** WHAT THE TASK ASKS **
Repeat only the lines from the one containing "scene.camera, scene.frame_end = cam, frame(seconds)" through the one containing "carried.keyframe_insert(path, frame=frame(t))", exactly as written, both ends included.

* * * * * * *

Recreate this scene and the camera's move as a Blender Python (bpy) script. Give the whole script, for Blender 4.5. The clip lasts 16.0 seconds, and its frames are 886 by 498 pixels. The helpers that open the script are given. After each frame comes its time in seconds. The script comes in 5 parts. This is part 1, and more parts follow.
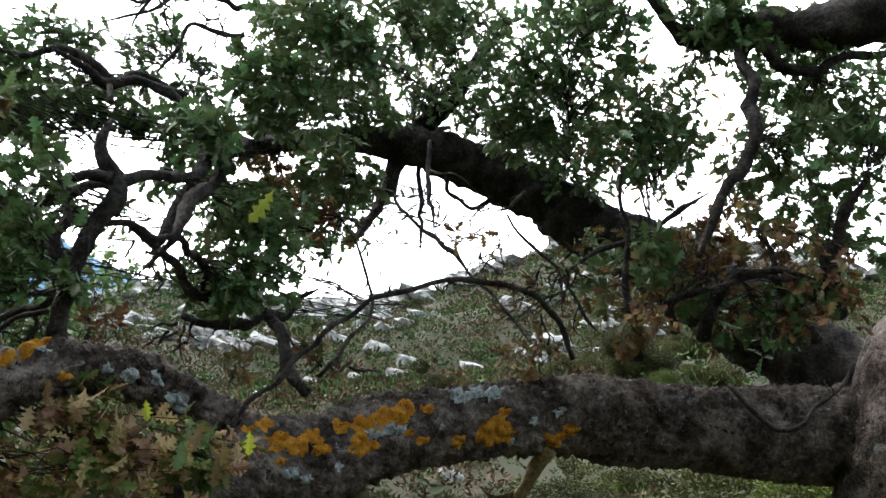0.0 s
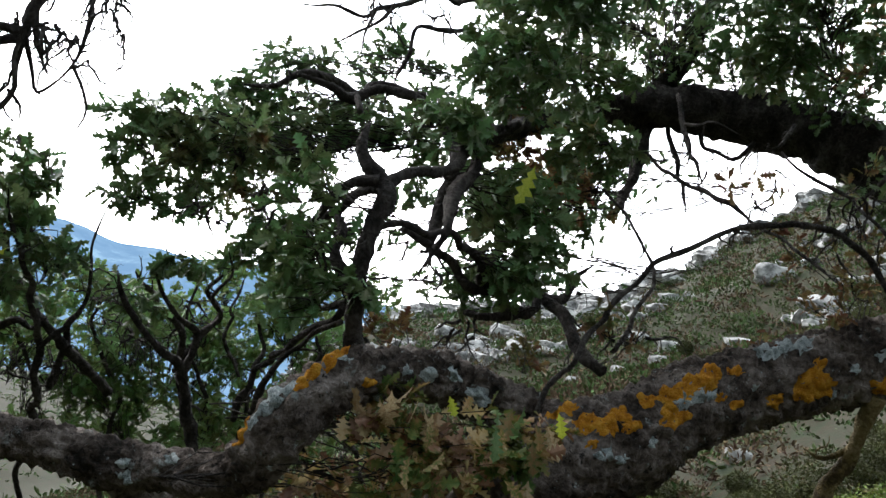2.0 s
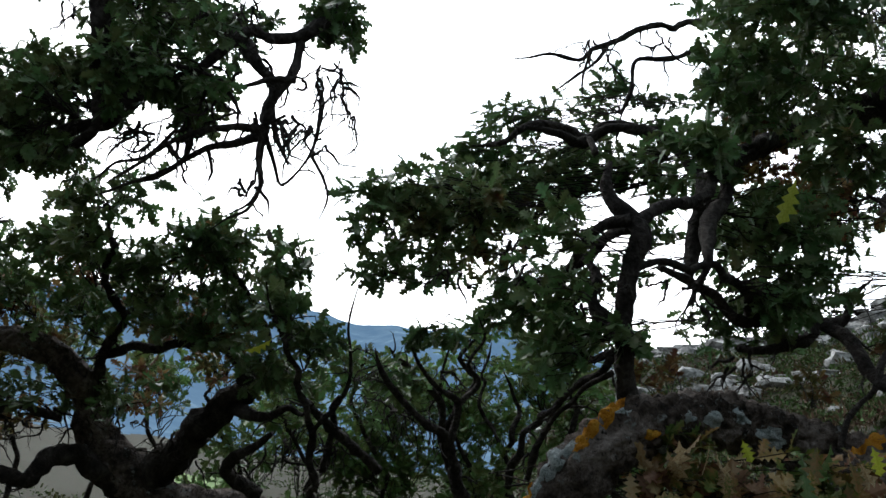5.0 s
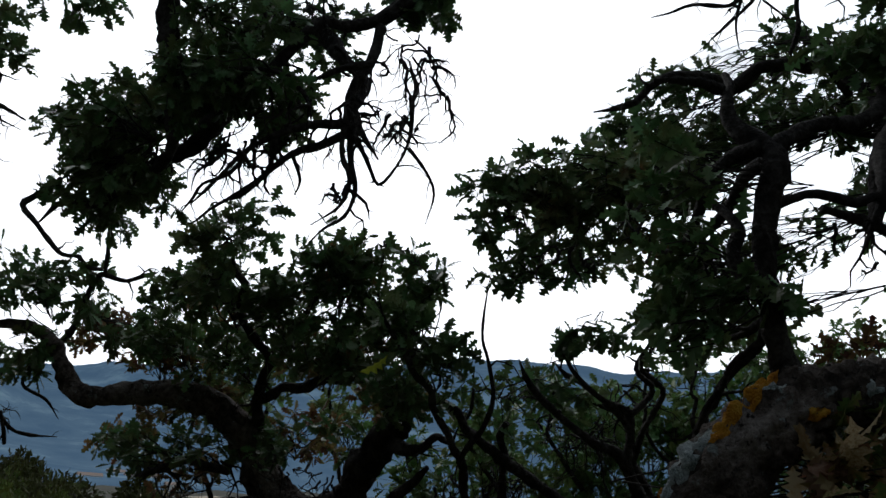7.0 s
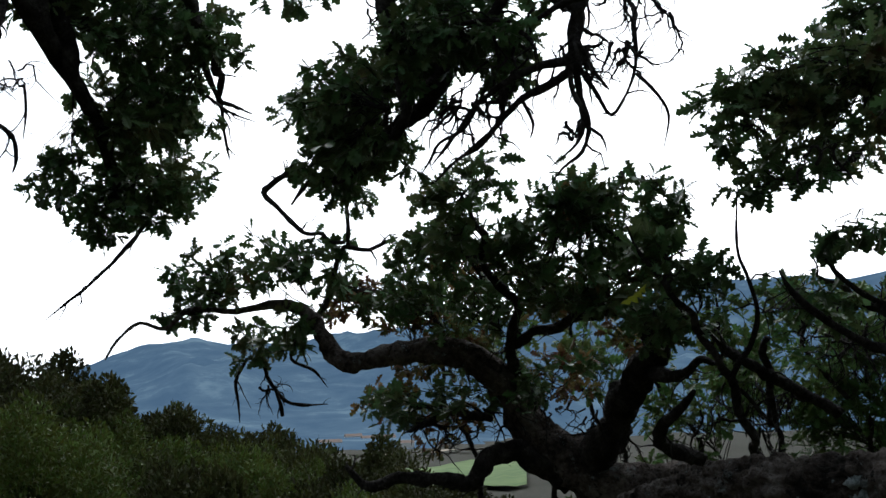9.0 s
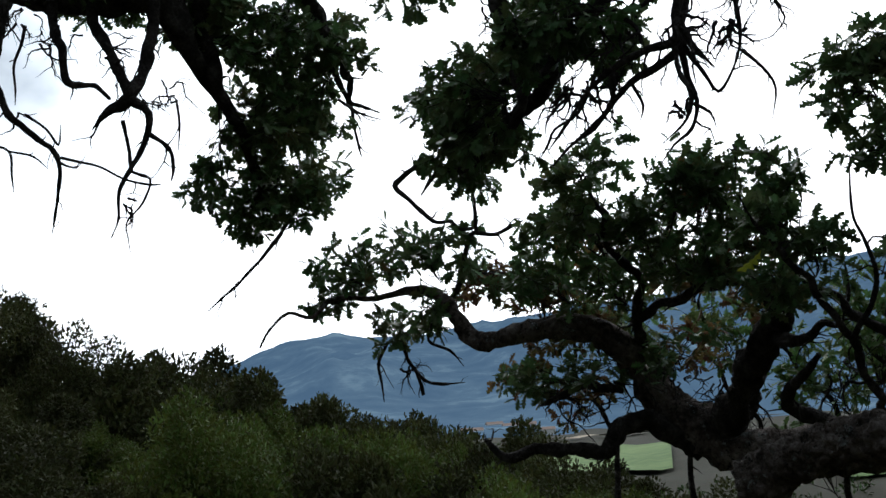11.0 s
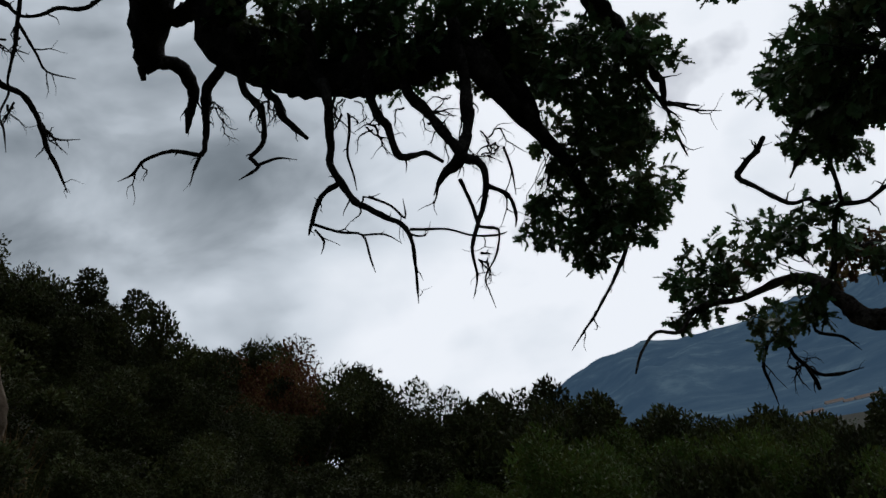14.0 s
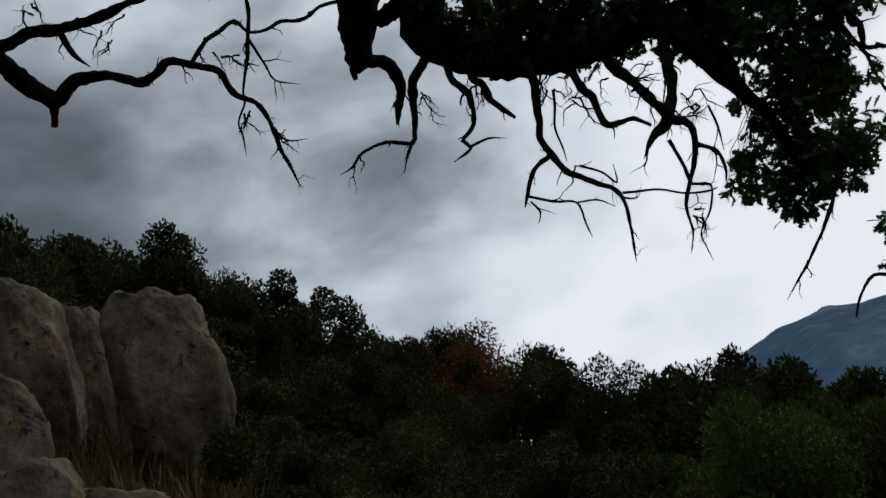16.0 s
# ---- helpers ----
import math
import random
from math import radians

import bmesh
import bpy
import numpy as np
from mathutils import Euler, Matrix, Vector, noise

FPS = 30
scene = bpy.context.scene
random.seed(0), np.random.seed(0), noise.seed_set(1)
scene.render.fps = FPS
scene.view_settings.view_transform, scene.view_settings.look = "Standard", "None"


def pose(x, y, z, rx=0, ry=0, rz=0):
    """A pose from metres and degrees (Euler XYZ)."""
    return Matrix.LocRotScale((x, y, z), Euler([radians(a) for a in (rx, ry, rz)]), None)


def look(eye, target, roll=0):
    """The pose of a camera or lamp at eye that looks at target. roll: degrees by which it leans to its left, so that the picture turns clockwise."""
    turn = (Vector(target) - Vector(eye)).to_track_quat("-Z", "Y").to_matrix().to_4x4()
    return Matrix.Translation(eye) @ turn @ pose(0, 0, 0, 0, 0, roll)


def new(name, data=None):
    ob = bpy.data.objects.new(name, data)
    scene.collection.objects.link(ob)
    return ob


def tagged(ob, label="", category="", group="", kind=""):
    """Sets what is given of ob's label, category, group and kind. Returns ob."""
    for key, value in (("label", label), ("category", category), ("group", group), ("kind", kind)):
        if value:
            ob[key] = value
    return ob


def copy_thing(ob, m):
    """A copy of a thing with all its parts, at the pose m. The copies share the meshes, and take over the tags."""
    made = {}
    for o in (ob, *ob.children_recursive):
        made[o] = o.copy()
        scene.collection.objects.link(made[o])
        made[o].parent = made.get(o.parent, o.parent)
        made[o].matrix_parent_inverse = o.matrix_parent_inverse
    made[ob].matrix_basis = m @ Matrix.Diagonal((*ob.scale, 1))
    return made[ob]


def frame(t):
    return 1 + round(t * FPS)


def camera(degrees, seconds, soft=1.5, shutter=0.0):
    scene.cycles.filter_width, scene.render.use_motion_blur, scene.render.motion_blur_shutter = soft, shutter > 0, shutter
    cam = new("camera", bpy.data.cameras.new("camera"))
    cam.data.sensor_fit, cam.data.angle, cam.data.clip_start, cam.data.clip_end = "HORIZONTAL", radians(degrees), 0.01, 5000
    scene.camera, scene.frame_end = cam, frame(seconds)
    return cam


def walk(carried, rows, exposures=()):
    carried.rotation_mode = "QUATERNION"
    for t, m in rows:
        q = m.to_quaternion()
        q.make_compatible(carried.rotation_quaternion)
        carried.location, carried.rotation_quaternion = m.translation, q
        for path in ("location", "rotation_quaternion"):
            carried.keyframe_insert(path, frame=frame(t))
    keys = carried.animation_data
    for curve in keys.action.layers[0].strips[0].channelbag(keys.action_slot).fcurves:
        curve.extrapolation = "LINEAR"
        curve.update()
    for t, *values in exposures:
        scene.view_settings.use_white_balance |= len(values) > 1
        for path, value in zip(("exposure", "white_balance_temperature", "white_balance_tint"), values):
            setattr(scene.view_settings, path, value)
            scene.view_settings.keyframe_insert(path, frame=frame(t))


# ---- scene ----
cam = camera(48.0, 16.0, 1.5)
PATH = [
    (0, -0.0908, -0.1461, 1.6555, 106.095, -20.044, -0.100),
    (0.5, -0.0920, -0.0640, 1.6219, 103.391, -16.460, 7.250),
    (1, -0.1239, -0.0502, 1.6052, 101.903, -14.229, 12.855),
    (1.5, -0.1431, -0.0505, 1.5999, 101.343, -14.292, 14.999),
    (2, -0.1754, -0.0388, 1.5968, 101.317, -13.605, 16.216),
    (2.5, -0.2058, -0.0653, 1.5893, 101.547, -12.419, 18.323),
    (3, -0.2438, -0.0668, 1.5847, 101.047, -11.340, 21.710),
    (3.5, -0.2672, -0.0812, 1.5783, 100.431, -9.847, 25.199),
    (4, -0.2615, -0.1183, 1.5797, 100.516, -8.616, 27.673),
    (4.5, -0.2093, -0.0709, 1.5713, 101.272, -9.228, 30.477),
    (4.7, -0.2666, -0.0453, 1.5921, 101.547, -8.596, 29.957),
    (6.8, -0.2176, 0.4820, 1.5625, 104.137, -5.569, 45.109),
    (7, -0.2265, 0.4581, 1.5562, 103.056, -4.482, 46.456),
    (7.5, -0.2475, 0.4343, 1.5395, 101.285, -1.281, 50.655),
    (8, -0.2782, 0.4224, 1.5449, 100.607, 0.952, 54.426),
    (8.5, -0.2850, 0.3886, 1.5440, 100.081, 2.459, 57.032),
    (9, -0.2826, 0.3670, 1.5406, 99.540, 1.762, 59.115),
    (9.2, -0.2761, 0.3587, 1.5377, 99.470, 1.493, 59.997),
    (11.3, -0.1333, 0.2907, 1.4994, 99.133, 4.202, 67.978),
    (11.5, -0.1626, 0.2808, 1.5137, 99.033, 4.721, 68.531),
    (12, -0.1585, 0.2918, 1.5026, 99.800, 4.964, 71.642),
    (12.5, -0.2574, 0.2690, 1.5246, 100.560, 6.015, 76.171),
    (13, -0.3111, 0.2116, 1.5348, 101.281, 10.458, 80.712),
    (13.5, -0.3264, 0.1886, 1.5497, 101.857, 12.459, 83.800),
    (14, -0.2834, 0.1454, 1.5664, 102.969, 13.326, 85.828),
    (14.5, -0.2452, 0.1053, 1.5849, 104.307, 14.375, 88.289),
    (15, -0.2069, 0.0672, 1.5940, 105.515, 15.929, 90.960),
    (15.5, -0.1130, -0.0104, 1.5633, 105.632, 16.062, 93.700),
    (16, -0.1118, -0.0420, 1.5159, 104.740, 15.530, 96.290),
]
EXPOSURES = [(0, 1.75, 6330, 12), (1.5, 1.5, 6330, 12), (3.5, 1.2, 6280, 11), (4.5, 0.8, 6220, 10), (7, -0.8, 6080, 10), (7.5, -0.75, 6070, 10), (9, -0.3, 6050, 10), (11.5, -0.3, 6050, 10), (12, -0.6, 6050, 10), (12.5, -0.95, 6040, 10), (13.5, -1.45, 6050, 10), (16, -1.65, 6080, 10)]
walk(cam, [(r[0], pose(*r[1:])) for r in PATH], EXPOSURES)

# ---- light: an overcast sky, thin and bright, thicker cloud to the west ----
SUN_AZ, SUN_EL = 78.0, 38.0


def toward(az, el):
    a, e = radians(az), radians(el)
    return Vector((-math.sin(a) * math.cos(e), math.cos(a) * math.cos(e), math.sin(e)))


def nodes_of(owner):
    owner.use_nodes = True
    tree = owner.node_tree
    tree.nodes.clear()
    return tree


def add(tree, kind, **values):
    n = tree.nodes.new(kind)
    for key, v in values.items():
        if key.startswith("i_"):
            n.inputs[int(key[2:])].default_value = v
    return n


def math_node(tree, op, a, b=None):
    n = tree.nodes.new("ShaderNodeMath")
    n.operation = op
    for i, v in enumerate((a, b)):
        if v is None:
            continue
        if isinstance(v, (int, float)):
            n.inputs[i].default_value = v
        else:
            tree.links.new(v, n.inputs[i])
    return n.outputs[0]


def ramp(tree, value, stops):
    n = tree.nodes.new("ShaderNodeValToRGB")
    while len(n.color_ramp.elements) < len(stops):
        n.color_ramp.elements.new(0.5)
    for e, (p, c) in zip(n.color_ramp.elements, stops):
        e.position, e.color = p, (*c, 1)
    tree.links.new(value, n.inputs[0])
    return n.outputs[0]


def noise_node(tree, vector, scale, detail=4.0, rough=0.55, distortion=0.0):
    n = tree.nodes.new("ShaderNodeTexNoise")
    n.inputs["Scale"].default_value, n.inputs["Detail"].default_value = scale, detail
    n.inputs["Roughness"].default_value, n.inputs["Distortion"].default_value = rough, distortion
    if vector is not None:
        tree.links.new(vector, n.inputs["Vector"])
    return n.outputs[0]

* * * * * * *

** SOLVED PROBLEM **
    scene.camera, scene.frame_end = cam, frame(seconds)
    return cam


def walk(carried, rows, exposures=()):
    carried.rotation_mode = "QUATERNION"
    for t, m in rows:
        q = m.to_quaternion()
        q.make_compatible(carried.rotation_quaternion)
        carried.location, carried.rotation_quaternion = m.translation, q
        for path in ("location", "rotation_quaternion"):
            carried.keyframe_insert(path, frame=frame(t))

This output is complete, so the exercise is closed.